Jan. 12th, 2011

sakurablossom: a ginger girl sitting on a dirt road, staring at the horizon (star storm)
[personal profile] sakurablossom
Caves, Clans, and Campfires

As a student of history, I find our ancestors a constant source of amazement. Granted, they didn't have the advantages of our advanced technology. Their study of the world around them was shrouded in superstition and lacked the sophistication of scientific method. Nevertheless, they were keen observers.

They studied birds as they flew and predators as they stalked their prey. They watched the great heroes of the clan and made mental notes of their exploits, hunting skills, and bravery against adversaries. From such observations came oral histories. Storytellers developed the characters into larger-than-life beings and embellished the stories.

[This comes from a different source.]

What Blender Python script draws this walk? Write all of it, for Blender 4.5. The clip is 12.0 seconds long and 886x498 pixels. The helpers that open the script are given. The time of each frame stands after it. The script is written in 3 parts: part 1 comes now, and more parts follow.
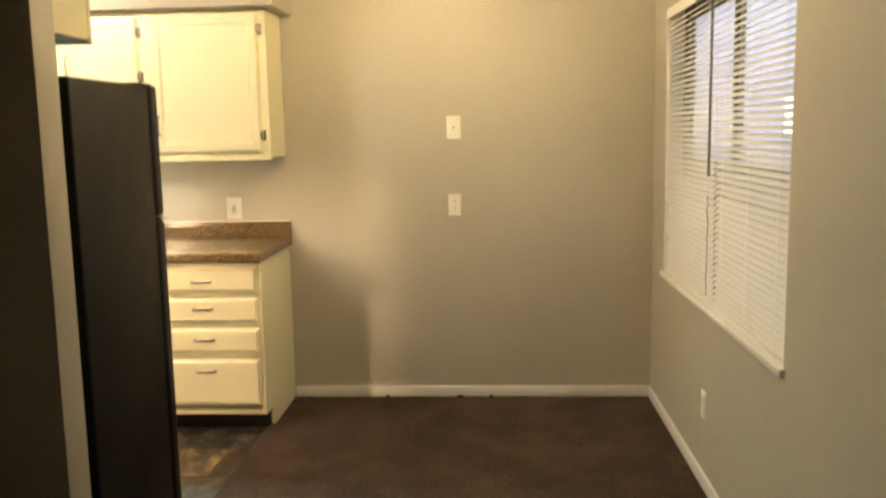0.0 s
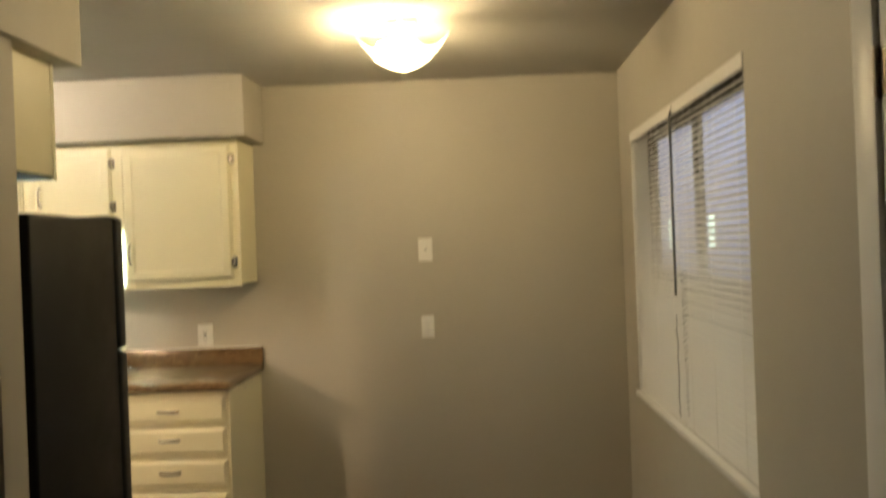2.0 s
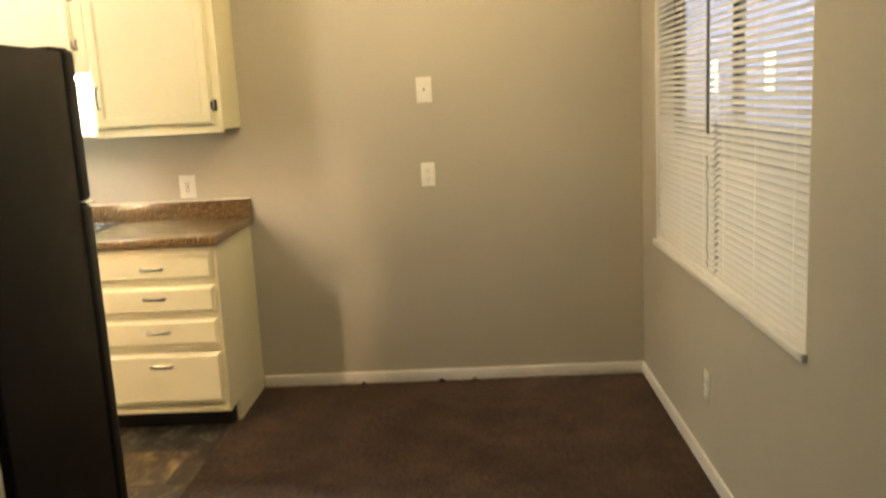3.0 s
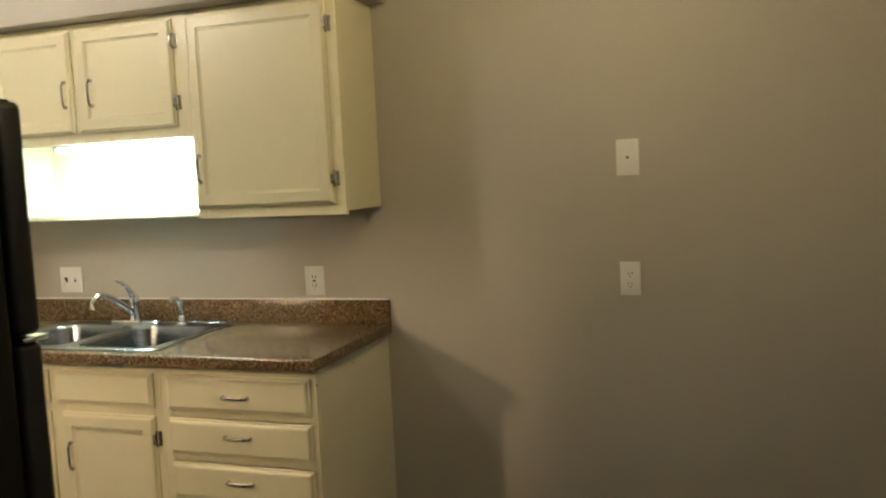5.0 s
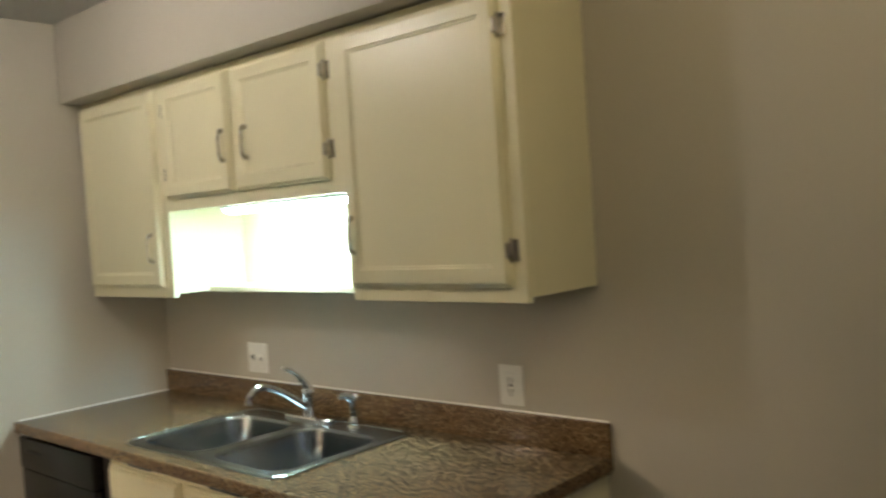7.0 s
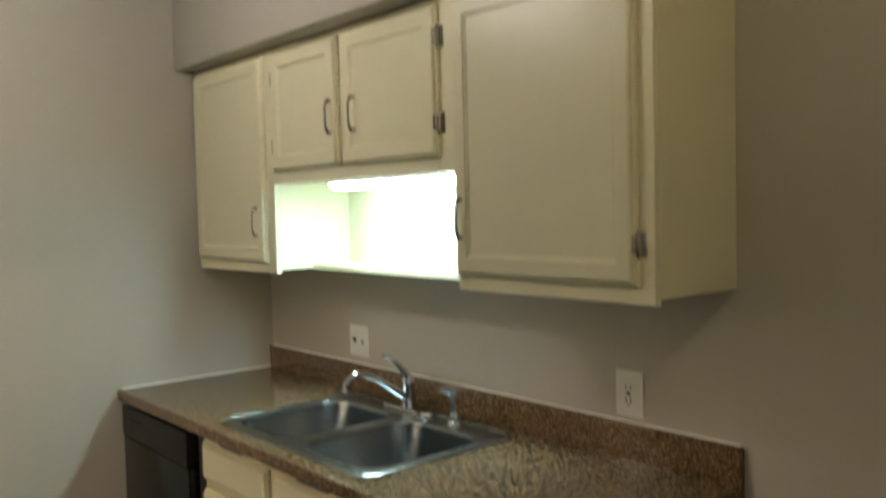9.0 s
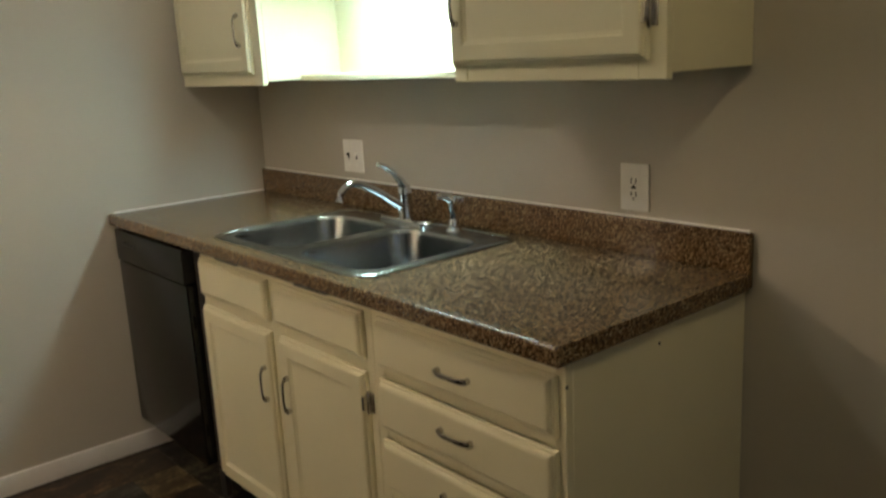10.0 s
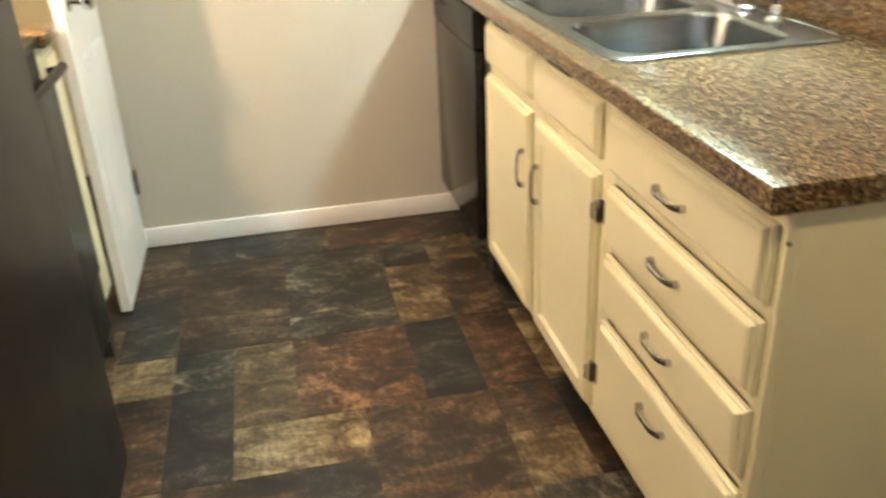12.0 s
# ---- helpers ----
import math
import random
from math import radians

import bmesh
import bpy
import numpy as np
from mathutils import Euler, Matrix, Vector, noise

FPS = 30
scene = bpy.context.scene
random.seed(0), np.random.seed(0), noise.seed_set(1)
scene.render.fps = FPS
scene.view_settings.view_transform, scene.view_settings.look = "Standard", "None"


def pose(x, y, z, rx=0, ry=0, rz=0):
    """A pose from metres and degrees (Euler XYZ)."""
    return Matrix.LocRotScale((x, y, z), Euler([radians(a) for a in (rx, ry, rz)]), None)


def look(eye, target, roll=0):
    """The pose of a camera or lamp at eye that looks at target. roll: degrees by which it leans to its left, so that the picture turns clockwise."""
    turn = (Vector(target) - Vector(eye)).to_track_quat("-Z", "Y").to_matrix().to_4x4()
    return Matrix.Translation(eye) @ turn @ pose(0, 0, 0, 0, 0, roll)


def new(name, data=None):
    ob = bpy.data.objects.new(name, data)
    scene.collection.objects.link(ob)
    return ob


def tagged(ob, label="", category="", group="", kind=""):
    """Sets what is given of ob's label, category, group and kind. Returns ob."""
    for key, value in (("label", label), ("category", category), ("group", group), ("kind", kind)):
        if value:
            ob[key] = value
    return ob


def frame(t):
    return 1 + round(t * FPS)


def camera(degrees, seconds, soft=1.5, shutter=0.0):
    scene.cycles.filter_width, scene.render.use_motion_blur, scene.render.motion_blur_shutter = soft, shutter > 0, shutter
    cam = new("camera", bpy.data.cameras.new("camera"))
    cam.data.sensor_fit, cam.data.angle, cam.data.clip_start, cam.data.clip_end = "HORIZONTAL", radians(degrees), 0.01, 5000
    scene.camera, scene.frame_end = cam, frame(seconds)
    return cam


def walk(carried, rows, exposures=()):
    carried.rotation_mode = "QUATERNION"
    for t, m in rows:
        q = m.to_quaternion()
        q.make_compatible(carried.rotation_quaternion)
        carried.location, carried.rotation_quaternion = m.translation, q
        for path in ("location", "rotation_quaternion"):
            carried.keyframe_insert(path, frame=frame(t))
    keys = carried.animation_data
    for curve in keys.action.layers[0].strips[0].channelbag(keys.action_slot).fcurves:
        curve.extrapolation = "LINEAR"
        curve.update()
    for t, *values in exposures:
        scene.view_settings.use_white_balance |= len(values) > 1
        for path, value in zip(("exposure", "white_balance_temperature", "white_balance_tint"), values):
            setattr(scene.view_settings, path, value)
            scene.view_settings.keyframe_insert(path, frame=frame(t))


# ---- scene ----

Mythologies developed and members of the clan, young and old alike, gathered around the campfire at night. They listened with rapt attention as their storytellers wove tales of heroism.

In time, our ancestors developed a way to record these stories to share with others. Whether carved in stone or on pieces of bark, little symbols soon took on meaning and with this meaning came a new authority. Writing something down gave it importance and worth.

With the advent of the written word, a whole new world opened to those who could master the skill. Stone and tree bark, terribly inconvenient from the beginning, eventually were replaced by paper, an invention that made it possible for more people to write about a wide variety of subjects.

Observers became the scribes who left us an incomparable eyewitness testimony of their time and place in the world. Among those scribes were the ancient Greeks, who laid the foundation for the modern journal.

"Whoso desireth to know what will be hearafter, let him think of what is past, for the world hath ever been in a circular revolution." -Sir Walter Raleigh

Looking to the Stars

Great observers, the ancient Greeks looked at and tried to explain everything around them, below them, and above them. Early Greek astronomers in particular took great pains to observe the heavenly bodies, to accurately record their movement through the heavens, and to plot their paths through the cosmos. Over time, their daily logs, called ephides, made it possible for them to predict the behavior of the stars and planets from year to year. Their ephides also became the basis for future studies in astronomy and introduced the concept of a daily, running narrative - the journal.